A living will—also known as an advance healthcare directive—is an estate planning document intended to inform physicians and family members of your end-of-life healthcare preferences. If you ever become incapacitated and are unable to communicate important decisions regarding your care and treatment, your doctor will operate based on the instructions in your living will. The doctor is legally bound to the parameters in your living will, even if your family and friends object.
Topics typically covered in a living will include artificial life support, tube feeding, resuscitation, and treatments to alleviate pain and suffering. You can broadly authorize any and all treatments to save and extend your life, or you can address the various topics individually. A living will is only valid during your lifetime, and is not to be confused with your last will and testament, which performs a completely different function and only takes effect after your death.
What is a Last Will and Testament?
A last will and testament is a legal document that indicates how your estate should be handled after your death. While no two wills are alike, there are a few common elements that most wills should include:
- Nominate an executor (aka personal representative) to handle your affairs
- Name beneficiaries who are to receive your assets
- Indicate which beneficiaries are to receive specific assets, and how your residual estate should be distributed once your final liabilities are settled
- Name a guardian to care for any minor or special-needs children
The executor that you nominate to handle your estate will be bound by the directions in your will, and they will execute your wishes under the supervision of the probate court. If there are no objections to your will, informal probate proceedings can wrap up in as little as 4 – 6 months with minimal court supervision. If any interested parties contest your will, formal probate proceedings could take several years with heavy court supervision and mediation.
What is a Trust?
A trust is a legal entity that can actually take ownership of your assets. Think of a trust as a vehicle, and inside the vehicle are your assets (bank accounts, securities, property, etc.). Trusts can serve a wide range of purposes and their structure will vary based on their purpose, but all trusts have three common components:
- A trust document to outline the purpose and parameters of the trust
- A trustee to manage the assets and administer the trust
- A beneficiary for whom the trust is intended to benefit
The individual creating and funding the trust is called the trustor. Trusts can be revocable, meaning the trustor has the right to amend or dissolve the trust during their lifetime, or they can be irrevocable, meaning the trustor cannot reclaim assets transferred to the trust.

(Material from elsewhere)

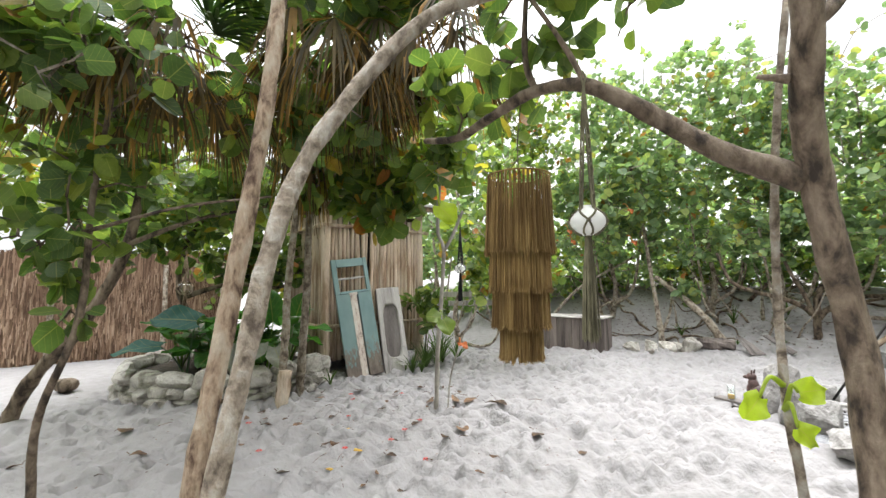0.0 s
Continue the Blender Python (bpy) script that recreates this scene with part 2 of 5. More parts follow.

Because of this distinction, assets transferred to an irrevocable trust are removed from the trustor’s estate, and the trust’s investment income will be taxed independently. Alternatively, assets inside a revocable trust will still count towards the value of the trustor’s estate (impacting the exposure to estate taxes), and income from the trust will be reported on the trustor’s individual tax returns. Regardless of the distinction, assets transferred to a trust are retitled under the trust’s name, and therefore are not subject to probate when the trustor dies.
What is a Living Trust?
A living trust is a special type of trust designed to serve as an alternative to a last will and testament. In a revocable living trust, the trustor serves as the trustee and the primary beneficiary. This allows the trustor to maintain complete control over the assets, with full access to the principal and income. The trustor will name a successor trustee to take control of the trust when the trustor dies, and the trustor will designate a secondary beneficiary to whom the successor trustee is to transfer the assets.

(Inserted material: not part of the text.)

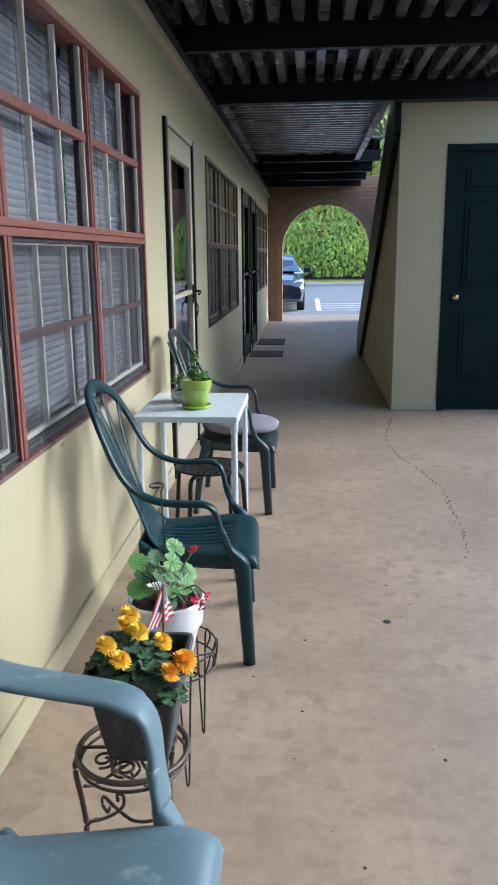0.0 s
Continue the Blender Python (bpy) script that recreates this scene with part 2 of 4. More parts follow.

For example, say John and Jane want to pass their assets to their children without the hassle of going through probate. With the help of an estate attorney, they can establish a revocable living trust to accomplish this. John and Jane will serve as both the trustees and the primary beneficiaries. They then select their financial advisor to serve as the successor trustee, list their four children as secondary beneficiaries, and transfer ownership of their assets to the newly created trust. When John dies, Jane will continue to retain control over the assets in the trust, which she will use for retirement income. When Jane dies, the successor trustee will temporarily take control of the assets until the trust is liquidated and the remaining assets are split equally between the four children.

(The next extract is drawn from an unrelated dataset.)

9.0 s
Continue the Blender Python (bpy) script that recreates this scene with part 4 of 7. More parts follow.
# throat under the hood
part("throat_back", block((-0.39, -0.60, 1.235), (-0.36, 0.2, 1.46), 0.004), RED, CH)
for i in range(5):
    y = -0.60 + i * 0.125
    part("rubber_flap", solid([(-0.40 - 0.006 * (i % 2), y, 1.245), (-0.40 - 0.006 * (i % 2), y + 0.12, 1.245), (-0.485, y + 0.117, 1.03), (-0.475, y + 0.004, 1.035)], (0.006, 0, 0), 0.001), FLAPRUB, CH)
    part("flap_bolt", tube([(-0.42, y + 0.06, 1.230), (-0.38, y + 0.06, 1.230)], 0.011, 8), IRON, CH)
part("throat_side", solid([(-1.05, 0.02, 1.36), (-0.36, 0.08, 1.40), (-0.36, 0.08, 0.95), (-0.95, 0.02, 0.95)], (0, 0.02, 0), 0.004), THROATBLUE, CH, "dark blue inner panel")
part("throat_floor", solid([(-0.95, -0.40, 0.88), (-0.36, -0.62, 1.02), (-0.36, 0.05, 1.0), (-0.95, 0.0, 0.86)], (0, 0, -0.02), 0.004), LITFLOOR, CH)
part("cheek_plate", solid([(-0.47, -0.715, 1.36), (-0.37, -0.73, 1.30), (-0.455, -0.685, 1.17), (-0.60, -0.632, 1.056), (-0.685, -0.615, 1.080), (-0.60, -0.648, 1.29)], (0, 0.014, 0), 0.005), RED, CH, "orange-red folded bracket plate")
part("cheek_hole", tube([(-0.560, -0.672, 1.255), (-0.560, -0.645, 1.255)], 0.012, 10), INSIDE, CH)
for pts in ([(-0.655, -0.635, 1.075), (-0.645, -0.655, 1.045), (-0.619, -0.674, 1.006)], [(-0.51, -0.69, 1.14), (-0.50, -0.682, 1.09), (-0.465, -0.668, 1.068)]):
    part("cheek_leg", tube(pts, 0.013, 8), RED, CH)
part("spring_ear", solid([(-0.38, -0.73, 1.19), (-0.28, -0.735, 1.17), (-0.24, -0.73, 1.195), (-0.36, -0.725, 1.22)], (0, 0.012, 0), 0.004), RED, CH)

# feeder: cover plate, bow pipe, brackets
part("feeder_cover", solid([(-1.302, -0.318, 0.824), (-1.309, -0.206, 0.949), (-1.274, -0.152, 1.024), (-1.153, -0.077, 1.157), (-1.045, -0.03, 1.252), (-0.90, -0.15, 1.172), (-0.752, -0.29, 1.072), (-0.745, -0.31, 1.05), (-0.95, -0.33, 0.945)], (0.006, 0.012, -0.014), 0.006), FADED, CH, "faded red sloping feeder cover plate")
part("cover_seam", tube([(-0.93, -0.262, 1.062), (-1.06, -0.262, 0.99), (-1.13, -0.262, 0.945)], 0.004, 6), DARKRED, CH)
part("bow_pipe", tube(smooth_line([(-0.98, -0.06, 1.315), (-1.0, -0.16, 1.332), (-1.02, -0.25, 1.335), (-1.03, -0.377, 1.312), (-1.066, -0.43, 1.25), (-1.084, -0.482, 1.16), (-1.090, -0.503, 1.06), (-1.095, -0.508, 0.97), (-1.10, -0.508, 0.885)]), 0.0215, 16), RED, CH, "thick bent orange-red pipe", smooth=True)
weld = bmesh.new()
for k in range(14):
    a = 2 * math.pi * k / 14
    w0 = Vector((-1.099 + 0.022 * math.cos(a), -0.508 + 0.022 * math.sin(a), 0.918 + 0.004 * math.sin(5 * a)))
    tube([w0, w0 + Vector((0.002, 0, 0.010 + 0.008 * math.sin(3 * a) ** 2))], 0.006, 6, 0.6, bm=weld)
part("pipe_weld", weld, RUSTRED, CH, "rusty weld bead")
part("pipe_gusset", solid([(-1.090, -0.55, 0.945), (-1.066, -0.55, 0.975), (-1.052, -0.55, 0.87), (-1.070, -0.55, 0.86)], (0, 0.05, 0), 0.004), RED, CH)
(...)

Which is Best: a Last Will and Testament or a Living Trust?
The state of Arizona has a small-estate exception that allows individual estates with less than $75,000 in personal property and less than $100,000 in real property to bypass probate. If you have a small estate that fits within these parameters, utilizing a simple will is probably your best option. To do this, submit a Non-Probate Affidavit. To the Superior Court of Arizona. The individual filling out the affidavit will need to affirm their relationship with the decedent, list the value of the property, provide some general information about the decedent, and itemize the decedent’s assets and liabilities.
If your estate is too large to qualify for the small-estate exception but is still relatively small, or if most of your assets are positioned to automatically bypass probate, then a will may still be the easiest and most cost-effective solution. As a caveat, if your beneficiaries will need access to your assets soon after your death, then probate is not an ideal solution since it will probably take at least 4 months to conclude probate. In that case, a living trust is worth considering.
If you have a large or otherwise complicated estate with significant holdings that are subject to probate, a living trust may be advisable. A living trust will be more expensive up-front than drafting a simple will, but it has the potential to save your beneficiaries a significant amount of time and money in the long run.